Besteht keine (wirksame) Vergütungsregelung, muss der Arbeitgeber geleistete Mehrarbeit zusätzlich vergüten, wenn diese den Umständen nach nur gegen eine Vergütung zu erwarten ist. Eine entsprechende objektive Vergütungserwartung ist regelmäßig gegeben, wenn der Arbeitnehmer kein herausgehobenes Entgelt bezieht.

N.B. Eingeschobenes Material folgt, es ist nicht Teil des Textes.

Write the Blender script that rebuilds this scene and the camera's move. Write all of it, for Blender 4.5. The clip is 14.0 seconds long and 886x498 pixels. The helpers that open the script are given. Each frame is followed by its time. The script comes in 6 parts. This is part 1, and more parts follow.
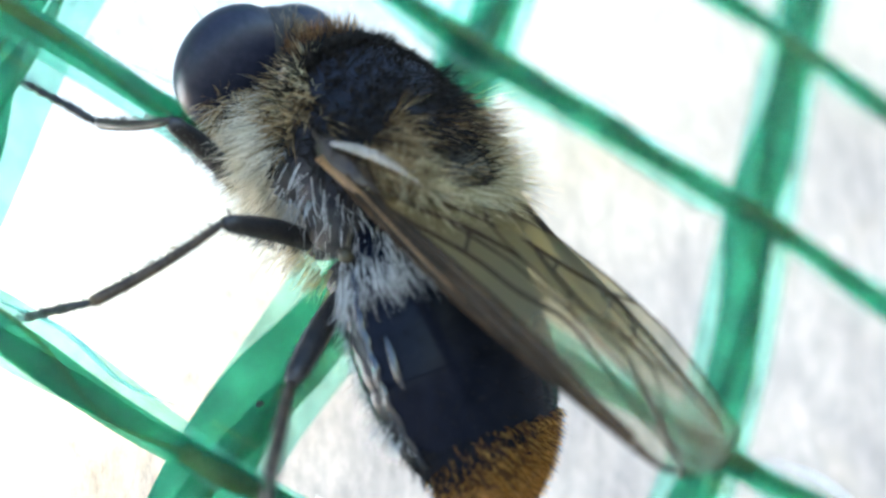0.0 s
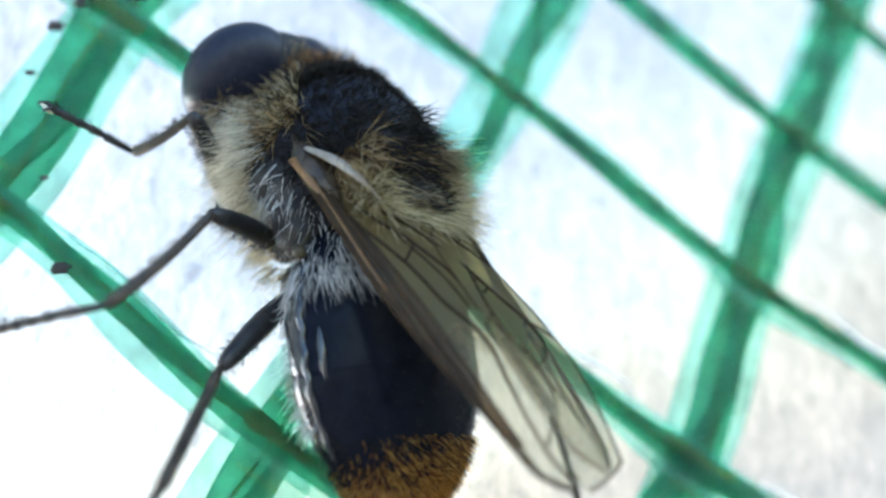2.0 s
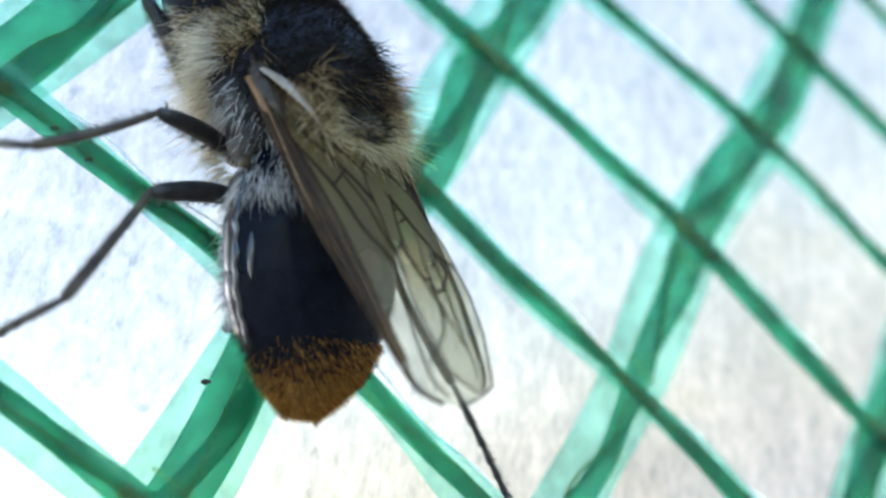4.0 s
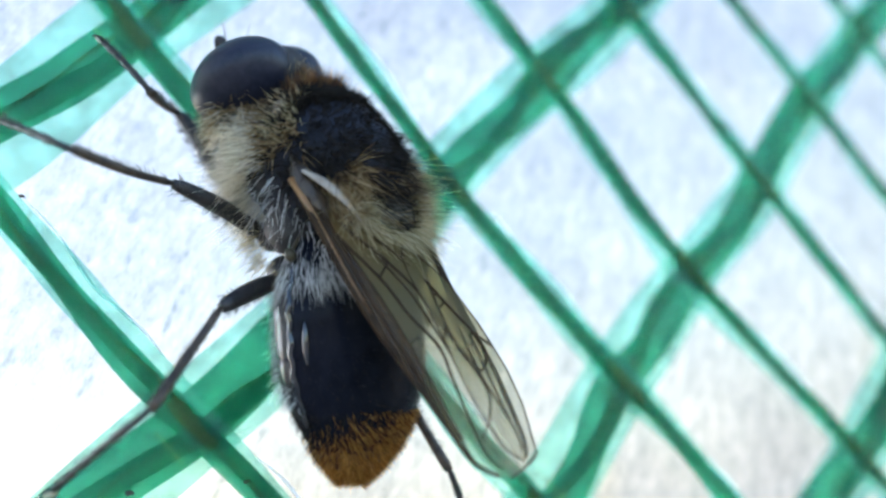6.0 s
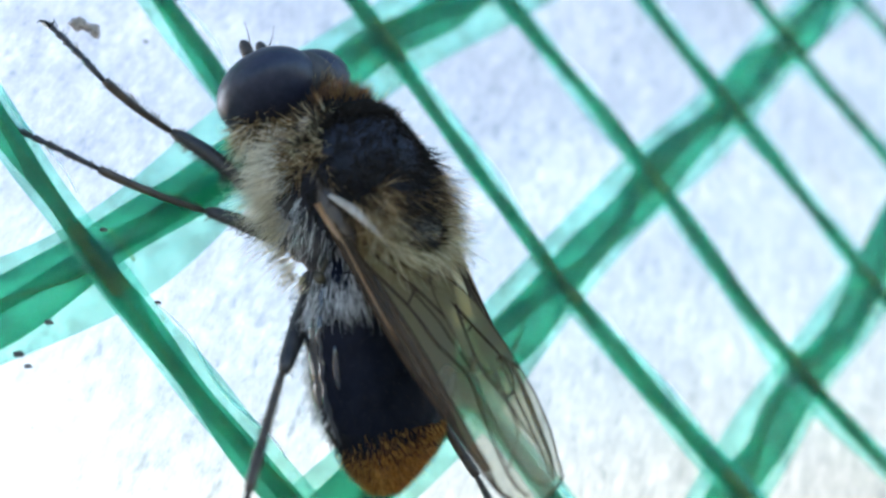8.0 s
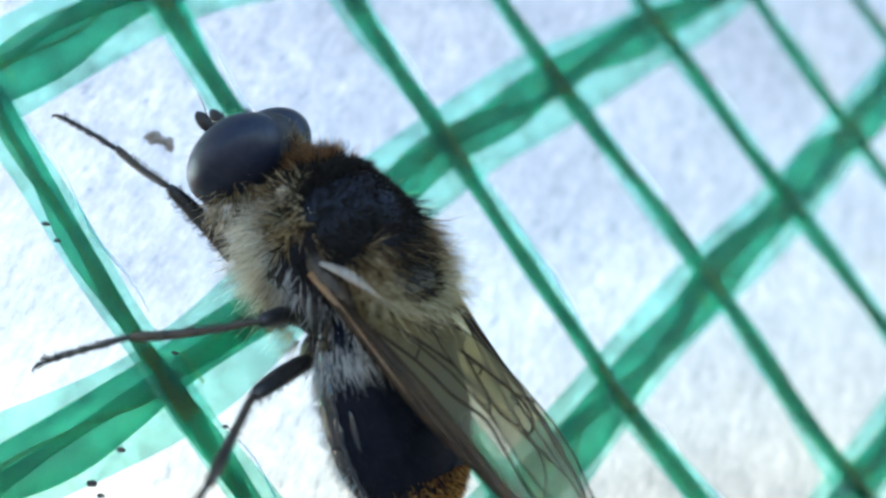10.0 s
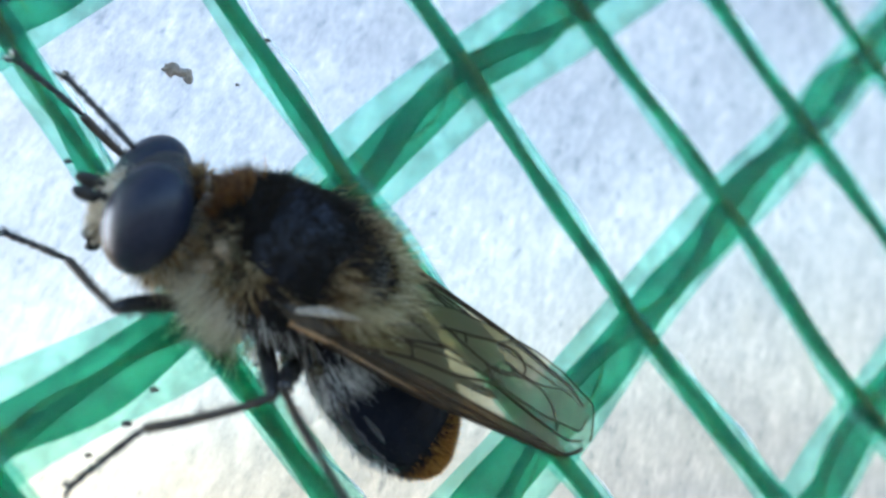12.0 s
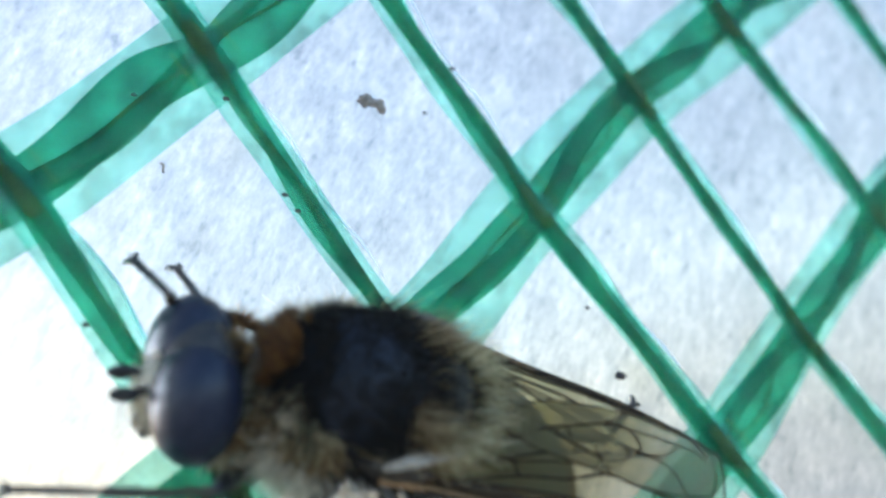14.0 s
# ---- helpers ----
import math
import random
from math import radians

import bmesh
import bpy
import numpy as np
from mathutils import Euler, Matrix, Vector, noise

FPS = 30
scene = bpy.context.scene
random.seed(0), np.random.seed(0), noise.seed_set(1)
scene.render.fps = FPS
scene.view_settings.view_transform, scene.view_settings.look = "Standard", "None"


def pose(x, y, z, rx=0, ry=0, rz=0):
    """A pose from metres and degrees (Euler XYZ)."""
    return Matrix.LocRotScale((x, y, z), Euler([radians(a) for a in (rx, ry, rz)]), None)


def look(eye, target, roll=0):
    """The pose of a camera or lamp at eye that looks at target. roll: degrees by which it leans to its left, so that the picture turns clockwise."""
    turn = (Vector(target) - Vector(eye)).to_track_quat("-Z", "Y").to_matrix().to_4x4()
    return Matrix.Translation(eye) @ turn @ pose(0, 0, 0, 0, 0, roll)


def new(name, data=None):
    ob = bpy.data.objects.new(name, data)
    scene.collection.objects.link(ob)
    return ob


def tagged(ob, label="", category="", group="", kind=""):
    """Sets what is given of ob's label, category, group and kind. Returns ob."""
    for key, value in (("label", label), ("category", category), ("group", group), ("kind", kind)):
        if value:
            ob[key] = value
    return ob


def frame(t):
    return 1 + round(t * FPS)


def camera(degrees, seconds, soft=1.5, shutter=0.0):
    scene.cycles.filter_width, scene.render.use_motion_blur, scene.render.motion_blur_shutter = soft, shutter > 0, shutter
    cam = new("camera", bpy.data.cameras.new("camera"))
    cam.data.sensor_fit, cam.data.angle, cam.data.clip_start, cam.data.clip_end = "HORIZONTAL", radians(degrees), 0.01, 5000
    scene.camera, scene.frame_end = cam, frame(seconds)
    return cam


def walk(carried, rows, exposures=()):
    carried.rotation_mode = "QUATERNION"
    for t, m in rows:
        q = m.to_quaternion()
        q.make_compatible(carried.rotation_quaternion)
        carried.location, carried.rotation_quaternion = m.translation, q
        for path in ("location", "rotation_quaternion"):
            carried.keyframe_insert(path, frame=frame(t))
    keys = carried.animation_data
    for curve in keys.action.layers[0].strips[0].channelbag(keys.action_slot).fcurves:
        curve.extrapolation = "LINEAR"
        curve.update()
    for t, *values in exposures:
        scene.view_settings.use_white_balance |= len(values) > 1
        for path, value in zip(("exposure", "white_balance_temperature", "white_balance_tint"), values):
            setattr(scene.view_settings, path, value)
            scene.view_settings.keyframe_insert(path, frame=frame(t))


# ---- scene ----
cam = camera(47.07, 14.0, soft=2.6)
cam.data.dof.use_dof = True
cam.data.dof.aperture_fstop = 48.0
walk(cam, [
    (0.0, pose(0.00911, -0.02132, 1.15687, 89.29, 30.09, -30.16)),
    (0.5, pose(0.00920, -0.02179, 1.15729, 98.05, 28.17, -26.37)),
    (1.0, pose(0.00940, -0.02182, 1.15916, 98.15, 27.05, -25.49)),
    (1.5, pose(0.00932, -0.02136, 1.15941, 106.19, 27.19, -22.68)),
    (2.0, pose(0.00846, -0.02202, 1.16191, 105.38, 25.80, -23.53)),
    (2.5, pose(0.00766, -0.02127, 1.16367, 107.08, 25.54, -25.11)),
    (5.0, pose(0.00462, -0.02543, 1.17538, 103.52, 15.49, -28.44)),
    (5.5, pose(0.00419, -0.02644, 1.17733, 105.86, 14.56, -26.40)),
    (6.0, pose(0.00227, -0.02635, 1.18017, 104.76, 11.84, -29.84)),
    (6.5, pose(0.00194, -0.02667, 1.18023, 106.75, 11.21, -27.66)),
    (7.0, pose(0.00133, -0.02632, 1.18145, 107.72, 10.77, -27.62)),
    (7.5, pose(0.00091, -0.02630, 1.18152, 108.92, 9.82, -26.96)),
    (8.0, pose(0.00078, -0.02612, 1.18136, 109.39, 10.28, -26.54)),
    (8.5, pose(0.00076, -0.02681, 1.18266, 108.63, 9.15, -25.88)),
    (9.0, pose(0.00049, -0.02739, 1.18420, 109.03, 7.90, -25.21)),
    (11.5, pose(-0.00100, -0.02705, 1.18555, 105.68, 8.12, -26.38)),
    (12.0, pose(-0.00127, -0.02669, 1.18595, 103.80, 8.43, -26.48)),
    (12.5, pose(-0.00154, -0.02662, 1.18610, 104.73, 8.23, -25.58)),
    (13.0, pose(-0.00167, -0.02678, 1.18606, 104.73, 8.38, -25.26)),
    (13.5, pose(-0.00212, -0.02626, 1.18614, 103.48, 8.57, -26.04)),
    (14.0, pose(-0.00623, -0.02557, 1.18745, 103.34, 9.41, -25.34)),
], exposures=[(0.0, 3.05, 5620, 12), (2.7, 2.77, 5690, 12), (5.0, 2.68, 5550, 14), (9.2, 2.6, 5410, 13), (11.3, 2.47, 5350, 11), (14.0, 2.42, 5320, 11)])

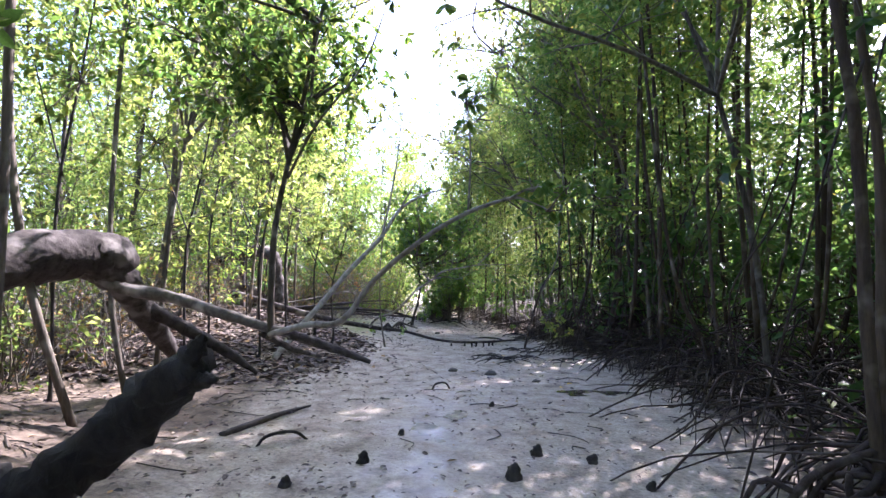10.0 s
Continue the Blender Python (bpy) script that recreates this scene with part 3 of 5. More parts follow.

Diese Klarstellung traf das Bundesarbeitsgericht (BAG) im Fall eines Lagerleiters, der bei einer Spedition ein monatliches Bruttoentgelt von 1.800 EUR erhielt. Im Arbeitsvertrag hatten die Parteien eine wöchentliche Arbeitszeit von 42 Stunden vereinbart. Bei betrieblichem Erfordernis sollte der Lagerleiter ohne besondere Vergütung zu Mehrarbeit verpflichtet sein. Nach Beendigung des Arbeitsverhältnisses verlangte er vom Arbeitgeber die Vergütung für 968 in den Jahren 2006 bis 2008 geleistete Überstunden.

Das BAG bestätigte die entsprechende Verurteilung des Arbeitgebers durch das Landesarbeitsgericht. Die Spedition schulde dem Lagerleiter die Überstundenvergütung. Angesichts der Höhe des vereinbarten Bruttoentgelts sei die Leistung von Überstunden nur gegen eine zusätzliche Vergütung zu erwarten gewesen. Der vertragliche Ausschluss jeder zusätzlichen Vergütung von Mehrarbeit sei wegen Intransparenz unwirksam. Der Arbeitsvertrag lasse aus der Sicht eines verständigen Arbeitnehmers nicht erkennen, welche Arbeitsleistung der Lagerleiter für das regelmäßige Bruttoentgelt schulde. Er habe bei Vertragsschluss nicht absehen können, was auf ihn zukomme (BAG, 5 AZR 765/10).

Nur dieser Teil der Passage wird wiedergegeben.